Defining Queer Media

Okay, I’m going to spend June trying to talk about Queer Media, but then, what does that mean?

Like, actually?

In Nanette, Hanna Gadsby talks about the challenges of creating what others refer to as ‘lesbian content.’ Apparently she’s criticised by fellow lesbians that her work ‘lacks in lesbian content.’ Her rejoinder to the complaint about the levels of lesbianism in her content is to point out the entire thing is delivered by a lesbian, who is on stage the entire time. It’s kind of stiff to tell a queer creator that the things they create, from their queer perspective, aren’t queer.

I write adventures and fist-fighting and design games about boats and blog about game design, and it seems to me nobody would call anything I’ve made ‘queer media,’ because it doesn’t feel or seem like queer media. It doesn’t have the Queer Media tropes of Queer Media-ness. The fact that I’m queer isn’t really part of the conversation – and it’s even something I’ve been criticised for, as people want to know my ‘queer credentials’ to talk about queerness. If I’m writing about what it’s like to have a trans friend, who am I to write about that, if I am not, myself, a trans friend, I guess? And when my queerness does come up, it tends to be the sort of dismissive, oh-well-that-hardly-counts way.

This topic tends to make me angry, and leaves me feeling pretty disgusted with myself, and also insulted by people who ostensibly want to be accepting, who eventually degenerate into them policing other people’s queerness with a lot of conflicting demands. I’m not very open or public about my sexuality or my sexual interests, a fact I generally interpreted as ‘being polite’ and ‘not being gross.’ After all, the guy in queer spaces who brings up his sexuality is often seen as basically being a gateway to being a sex pest. Yet the most acceptable and obvious way to make queer media is by being extremely obvious about characters’ sex and sexuality and how they care about it and relate to it and that’s part of why a lot of queer art is also pretty horny.

There’s also an interpretation of art that makes people horny as being called queer.

It’s silly, but I have this lurching discomfort about when I feel like people are trying to argue ‘I like this thing, therefore this is a queer media, therefore this is good media.’ I don’t mind queer readings, but it always feels like we forgive billion dollar empires for a lot. I’ve talked about that as it pertains to Venom in the past. I’m not immune to it, mind you. I’ve watched some Star Trek now, and gosh, I can see why people thought Kirk and Spock might be fucking. Heck, I’m a big believer in fandom as a creative engine and fan creativity as an axis of engagement.

Still, I don’t want to spend this month’s dominant articles talking about things that Could Be Queer, If You Squinted, unless I guess the fanwork itself is particularly queer, or full-fledged enough to be worth writing about. It feels like kinda an asshole move to take someone’s fan-comic or fanfiction to task like it’s getting the same backing as a tv show.

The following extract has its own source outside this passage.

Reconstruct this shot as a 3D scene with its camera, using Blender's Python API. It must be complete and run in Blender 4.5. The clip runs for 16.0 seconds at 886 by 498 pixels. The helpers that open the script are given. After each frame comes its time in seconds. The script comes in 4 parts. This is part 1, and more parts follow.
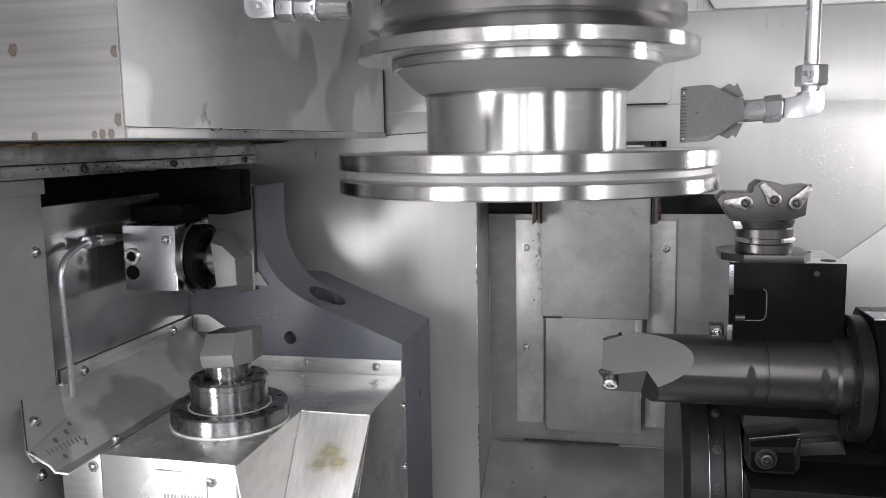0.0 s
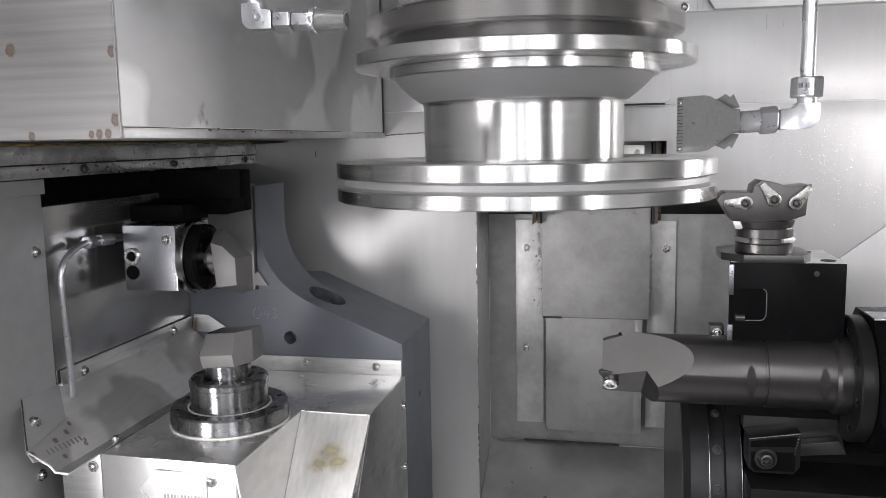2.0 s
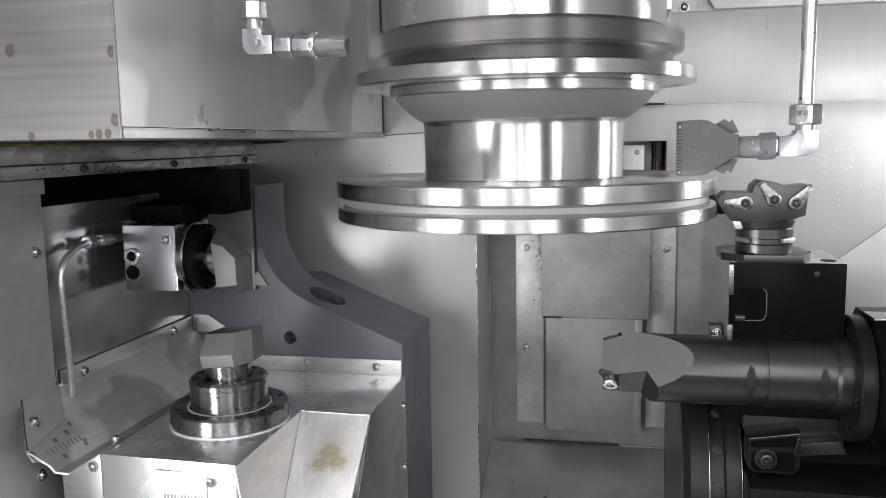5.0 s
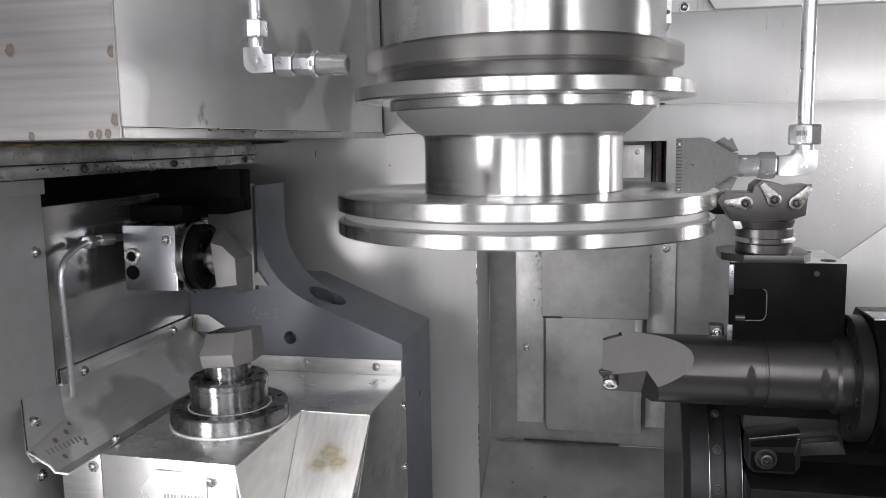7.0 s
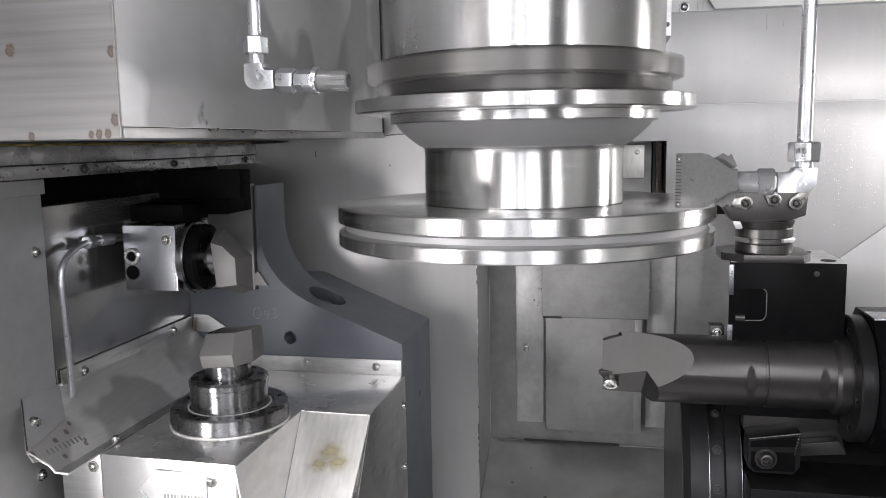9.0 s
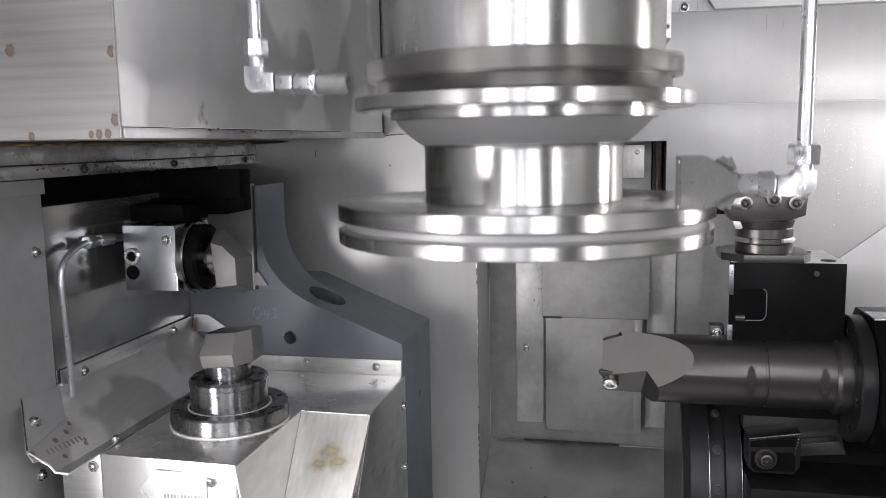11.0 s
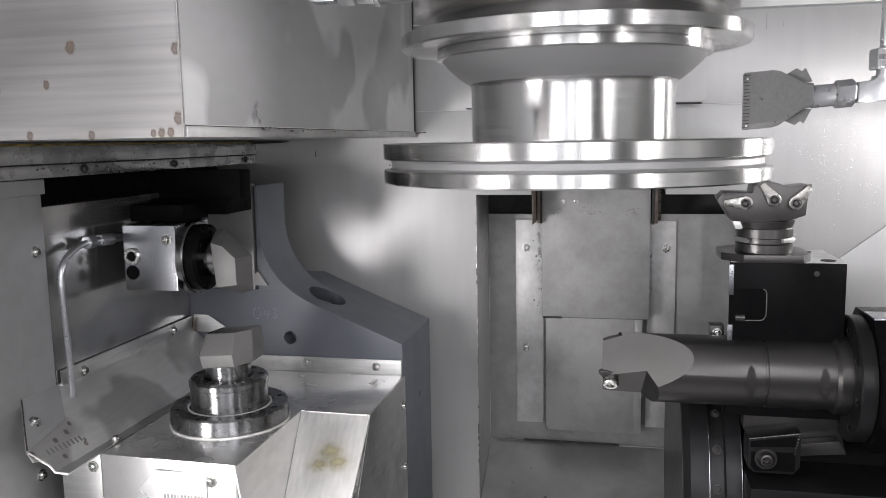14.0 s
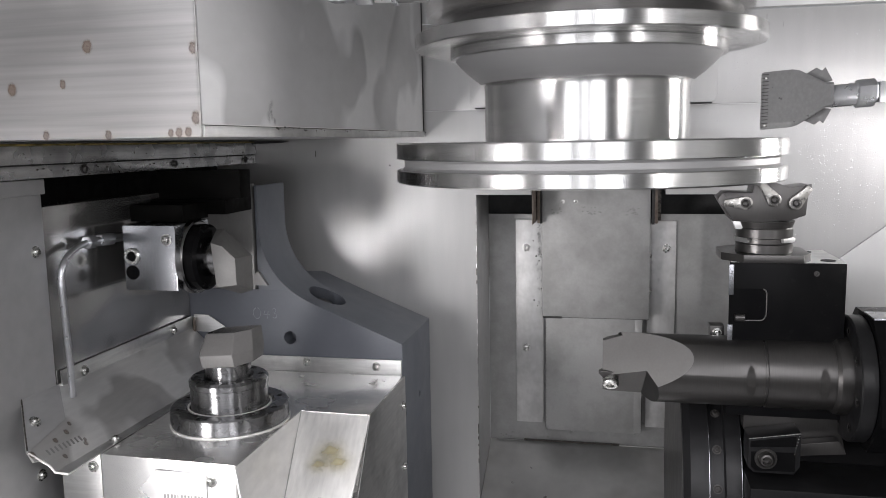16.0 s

What then of games, though? You’ve got to do something there. I’ve said in the past that the player creates the game, and that’s still my opinion, but does that mean when I play Doom that playthrough is Queer Media because the Doomguy’s being controlled by someone who thinks Yohio is hot? That seems pretty thin – and I mainly think it seems thin because I feel it’d be hard for you to connect to without knowing me personally.

None of this is to say these things do or don’t count as queer media. I’m just talking about it as I’m going to write about it this month, and some of my more complex feelings about what I don’t want to talk about. I think if you put my feet to it, I’d say that ‘queer media’ is a mode of interpretation, and people make media conducive to that, but I’m no expert.

I saw once a tweet saying something to the effect of a queerness threshold in media, as a useful rule of thumb, was that they considered a work to be worth investigating if there were queer couples in it. Not a queer character, or even two queer characters together, but queer couples that had a dynamic as a couple and mattered as a couple. More than one is better, but at least that, having two queer characters who can engage with one another meaningfully, that’s the line for them. For now, I like this tool. It’ll do, for this month.

This kicks some of the Mass Effect games from my memory; a character you could romance into queerness but who, left to their own devices would be otherwise inert, wouldn’t meet this threshold.

What I’m going to try and do this month is focus on openly queer work by queer creatives that isn’t just tragic queer memoirs. I’m going to try and talk about work with queer couples in it, queer couples that don’t need you, the player or audience, to make life happen. I’m going to try and be honest about centering this kind of work, and I’m going to try to avoid ‘big’ productions in the major articles this month.